C'est faux. Si les joueurs ont signé, c'est pour la réévaluation des primes de matches internationaux. Mais on imagine que les internationaux en activité n'ont pas pensé une seule seconde qu'ils étaient ainsi pris en otage par leur président (re)devenu sélectionneur. Lequel n'a pas envie d'avoir une assurance d'être dans la liste Elite et de prendre un abonnement à l'année dans l'Essonne ? Au-delà de ça, et bien plus dangereux à court terme, caricature que cette volonté d'aller très vite se proposer en sauveur. Comme si lui seul - entraîneur national huit ans sans résultat probant si ce n'est une demi-fnale de Coupe du monde - savait quelle solution apporter pour que le XV de France retrouve son brillant.
Au lieu de réunir ce qui est épars, Bernie le Dingue vient de s'offrir un combat contre la LNR et son président élu. Sans doute prépare-t-il la voie pour rapatrier le rugby professionnel dans le giron fédéral, auquel cas son coup de force est un petit coup de maître. Mais vu l'état de la formation française, garder deux mois de plus les internationaux à Marcoussis est-il vraiment un gage de réussite ? Ils arriveront sans doute plus frais sur le terrain. Mais s'ils ne comprennent pas, comme c'est actuellement le cas, à quoi ils jouent, pourquoi, quand et comment, deux mois de plus en vase-clos ne changeront rien à l'affaire. Sauf à s'ouvrir la main à force de frapper dans un mur.
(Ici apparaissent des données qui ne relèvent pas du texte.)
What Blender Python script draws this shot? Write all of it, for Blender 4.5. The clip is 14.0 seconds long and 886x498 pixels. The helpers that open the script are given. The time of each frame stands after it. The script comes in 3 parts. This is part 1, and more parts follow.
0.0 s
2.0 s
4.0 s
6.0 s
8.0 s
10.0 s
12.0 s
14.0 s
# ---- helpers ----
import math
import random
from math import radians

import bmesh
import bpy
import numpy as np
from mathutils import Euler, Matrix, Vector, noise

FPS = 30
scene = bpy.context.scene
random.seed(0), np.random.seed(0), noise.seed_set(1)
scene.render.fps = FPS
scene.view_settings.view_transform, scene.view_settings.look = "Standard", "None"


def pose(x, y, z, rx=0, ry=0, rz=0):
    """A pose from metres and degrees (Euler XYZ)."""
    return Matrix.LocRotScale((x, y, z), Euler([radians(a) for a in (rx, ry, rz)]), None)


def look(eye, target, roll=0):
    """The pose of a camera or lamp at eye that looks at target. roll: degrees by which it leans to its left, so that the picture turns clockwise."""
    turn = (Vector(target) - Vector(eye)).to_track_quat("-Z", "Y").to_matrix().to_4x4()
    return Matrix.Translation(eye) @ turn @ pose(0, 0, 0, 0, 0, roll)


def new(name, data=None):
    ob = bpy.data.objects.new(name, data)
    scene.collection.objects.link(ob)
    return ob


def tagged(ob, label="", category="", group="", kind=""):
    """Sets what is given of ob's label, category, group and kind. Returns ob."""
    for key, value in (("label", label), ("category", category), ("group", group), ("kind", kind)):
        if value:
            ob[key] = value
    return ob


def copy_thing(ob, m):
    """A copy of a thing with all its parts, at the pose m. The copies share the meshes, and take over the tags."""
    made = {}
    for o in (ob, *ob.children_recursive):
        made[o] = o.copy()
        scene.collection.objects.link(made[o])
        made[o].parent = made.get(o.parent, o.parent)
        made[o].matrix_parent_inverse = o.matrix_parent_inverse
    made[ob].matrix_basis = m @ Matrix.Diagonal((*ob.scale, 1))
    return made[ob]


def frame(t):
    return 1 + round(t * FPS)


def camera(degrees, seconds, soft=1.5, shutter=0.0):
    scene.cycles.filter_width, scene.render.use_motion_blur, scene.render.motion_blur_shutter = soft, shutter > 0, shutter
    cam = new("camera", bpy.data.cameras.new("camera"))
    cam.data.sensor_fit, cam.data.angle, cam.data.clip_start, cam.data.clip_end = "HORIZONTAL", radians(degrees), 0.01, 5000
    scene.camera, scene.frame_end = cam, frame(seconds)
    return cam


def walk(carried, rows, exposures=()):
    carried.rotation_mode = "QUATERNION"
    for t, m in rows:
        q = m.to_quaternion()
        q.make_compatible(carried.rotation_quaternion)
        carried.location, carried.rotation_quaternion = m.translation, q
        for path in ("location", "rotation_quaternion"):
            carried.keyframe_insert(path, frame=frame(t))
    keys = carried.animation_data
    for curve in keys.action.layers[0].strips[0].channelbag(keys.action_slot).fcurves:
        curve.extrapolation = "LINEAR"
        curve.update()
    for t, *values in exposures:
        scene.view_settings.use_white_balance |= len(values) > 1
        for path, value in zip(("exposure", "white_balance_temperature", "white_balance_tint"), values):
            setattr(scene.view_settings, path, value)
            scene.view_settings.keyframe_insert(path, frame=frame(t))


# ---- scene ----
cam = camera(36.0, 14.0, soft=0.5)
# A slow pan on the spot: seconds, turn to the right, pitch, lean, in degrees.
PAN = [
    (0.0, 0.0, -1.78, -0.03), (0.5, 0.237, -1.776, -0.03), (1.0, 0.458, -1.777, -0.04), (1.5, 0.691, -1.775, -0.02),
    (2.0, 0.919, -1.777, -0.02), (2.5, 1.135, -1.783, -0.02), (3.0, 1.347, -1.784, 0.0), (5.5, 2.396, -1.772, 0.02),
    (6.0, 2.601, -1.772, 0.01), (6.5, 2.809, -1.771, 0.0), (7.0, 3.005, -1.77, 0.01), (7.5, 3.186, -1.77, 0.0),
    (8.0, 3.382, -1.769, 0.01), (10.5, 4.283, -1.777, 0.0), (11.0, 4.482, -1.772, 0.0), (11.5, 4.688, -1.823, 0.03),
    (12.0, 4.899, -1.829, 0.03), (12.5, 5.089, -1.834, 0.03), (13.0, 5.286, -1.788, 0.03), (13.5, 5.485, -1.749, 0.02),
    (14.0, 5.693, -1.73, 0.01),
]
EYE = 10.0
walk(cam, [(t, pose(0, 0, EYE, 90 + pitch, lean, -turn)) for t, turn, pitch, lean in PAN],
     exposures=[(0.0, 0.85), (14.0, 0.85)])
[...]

On en oublierait presque d'évoquer Dublin dont on attendait tellement. Au micro en-avant de Gaël Fickou, aux maxi-conneries d'une troisième-ligne française dépassée en tout, du show Sexton à l'effroi d'une défaite sans âme, des ballons tombés à la claque ramassée, je garde les vagues vertes, combinaisons millimétrées infligées quinze fois aux Tricolores, plan de jeu affirmé. L'Irlande a des convictions, nous avons des cauchemars et la perspective d'un déplacement à Rome après ce qu'on a vu de l'Italie à Twickenham nous fait plutôt nous diriger vers Canossa.
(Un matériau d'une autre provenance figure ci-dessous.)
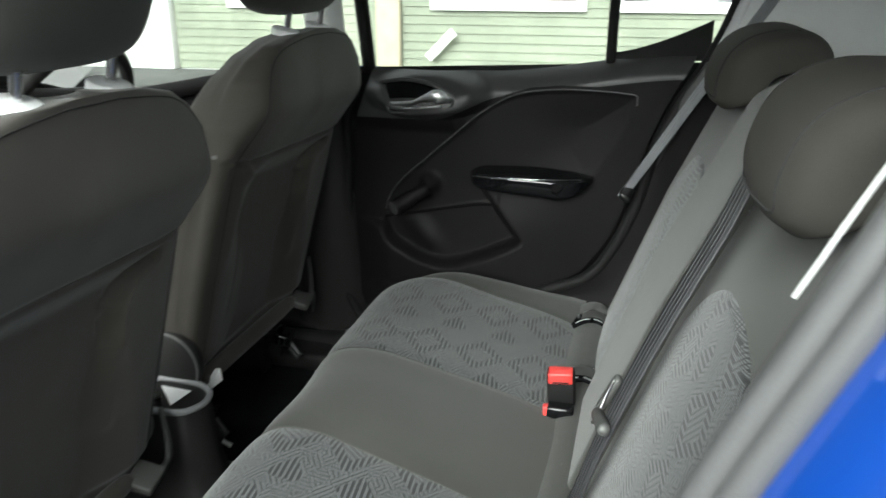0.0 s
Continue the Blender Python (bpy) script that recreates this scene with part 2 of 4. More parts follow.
def sheet(fn, nu, nv, close_u=False, close_v=False, bm=None, uv=None):
    """A grid of fn(u, v), u and v from 0 to 1."""
    bm = bm or bmesh.new()
    cu, cv = nu if close_u else nu + 1, nv if close_v else nv + 1
    lay = bm.loops.layers.uv.new("UVMap") if uv else None
    vs = [[bm.verts.new(fn(i / nu, j / nv)) for j in range(cv)] for i in range(cu)]
    for i in range(nu):
        for j in range(nv):
            q = [(i, j), (i + 1, j), (i + 1, j + 1), (i, j + 1)]
            try:
                f = bm.faces.new([vs[a % cu][b % cv] for a, b in q])
            except ValueError:
                continue
            if uv:
                for lp, (a, b) in zip(f.loops, q):
                    lp[lay].uv = uv(a / nu, b / nv)
    return bm


def cap(bm):
    """Close the open ends of a tube-like mesh."""
    edges = [e for e in bm.edges if len(e.link_faces) == 1]
    bmesh.ops.holes_fill(bm, edges=edges, sides=0)
    return bm


def spline(points, n):
    """n + 1 points on a smooth curve through the given ones."""
    p = [np.array(q, float) for q in points]
    p = [2 * p[0] - p[1]] + p + [2 * p[-1] - p[-2]]
    k = len(p) - 3
    out = []
    for i in range(n + 1):
        s = min(i / n * k, k - 1e-9)
        j = int(s)
        t = s - j
        a, b, c, d = p[j:j + 4]
        out.append(0.5 * (2 * b + (c - a) * t + (2 * a - 5 * b + 4 * c - d) * t * t + (3 * b - a - 3 * c + d) * t ** 3))
    return out


def tube(points, r, n=24, sides=10, bm=None, flat=None, closed=False):
    """A round rod along a smooth curve; r a number or a function of 0..1; flat squeezes it along a direction."""
    pts = [Vector(q) for q in (spline(points, n) if not closed else spline(list(points) + [points[0]], n))]
    bm = bm or bmesh.new()
    rings = []
    up = None
    for i, q in enumerate(pts):
        d = (pts[min(i + 1, n)] - pts[max(i - 1, 0)]).normalized()
        if up is None:
            up = d.orthogonal().normalized()
        up = (up - d * up.dot(d)).normalized()
        side = d.cross(up)
        rad = r(i / n) if callable(r) else r
        ring = []
        for k in range(sides):
            a = 2 * math.pi * k / sides
            o = up * math.cos(a) * rad + side * math.sin(a) * rad
            if flat:
                fd = Vector(flat[0])
                o = o - fd * o.dot(fd) * (1 - flat[1])
            ring.append(bm.verts.new(q + o))
        rings.append(ring)
    for i in range(n):
        for k in range(sides):
            bm.faces.new((rings[i][k], rings[i][(k + 1) % sides], rings[i + 1][(k + 1) % sides], rings[i + 1][k]))
    bm.faces.new(rings[0])
    bm.faces.new(rings[-1][::-1])
    return bm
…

En plus des parties pas très fines disputées à Saint-Denis face à l'Ecosse et à Dublin devant l'Irlande, le rugby français fait intervenir des stars de l'hémisphère sud pour se tirer une balle dans les valeurs. Après les corticos, l'ivresse au volant, voici la mise au violon de deux fétards pour consommation et achat de cocaïne sur les Champs-Elysées, site touristique qui ne réussit pas beaucoup aux Racingmen en ce moment. Après Ali, Barba ? On conseillera à la nouvelle recrue du RCT de ne pas remonter cette avenue durant son séjour en Top 14 s'il ne veut pas goûter aux cellules de dégrisement du VIIIe arrondissement.
Ajoutez à cela le décès de Joost van der Westhuizen à un âge où on profite pleinement de la vie et de ses jeunes enfants. Le suicide de Dan Vickerman incapable de survivre dans l'après-rugby, disparition qui fait écho aux alertes lancées en leur temps par Christophe Dominici et, il n'y a pas si longtemps, par Raphaël Poulain. La coke circule dans le rugby. Le cas Pieter de Villiers, en 2003, n'était pas une exception. Et pour ajouter au chaos l'apparition de Philippe Sella à Panama dans ce qui n'est pas une percée mais une évasion fiscale. Plus de doute possible : ce mois de février, particulièrement violent, laissera des traces et pas seulement entre les lignes. On savait qu'au pays du long nuage blanc le rugby est une religion. On constate qu'ailleurs, il devient un opium.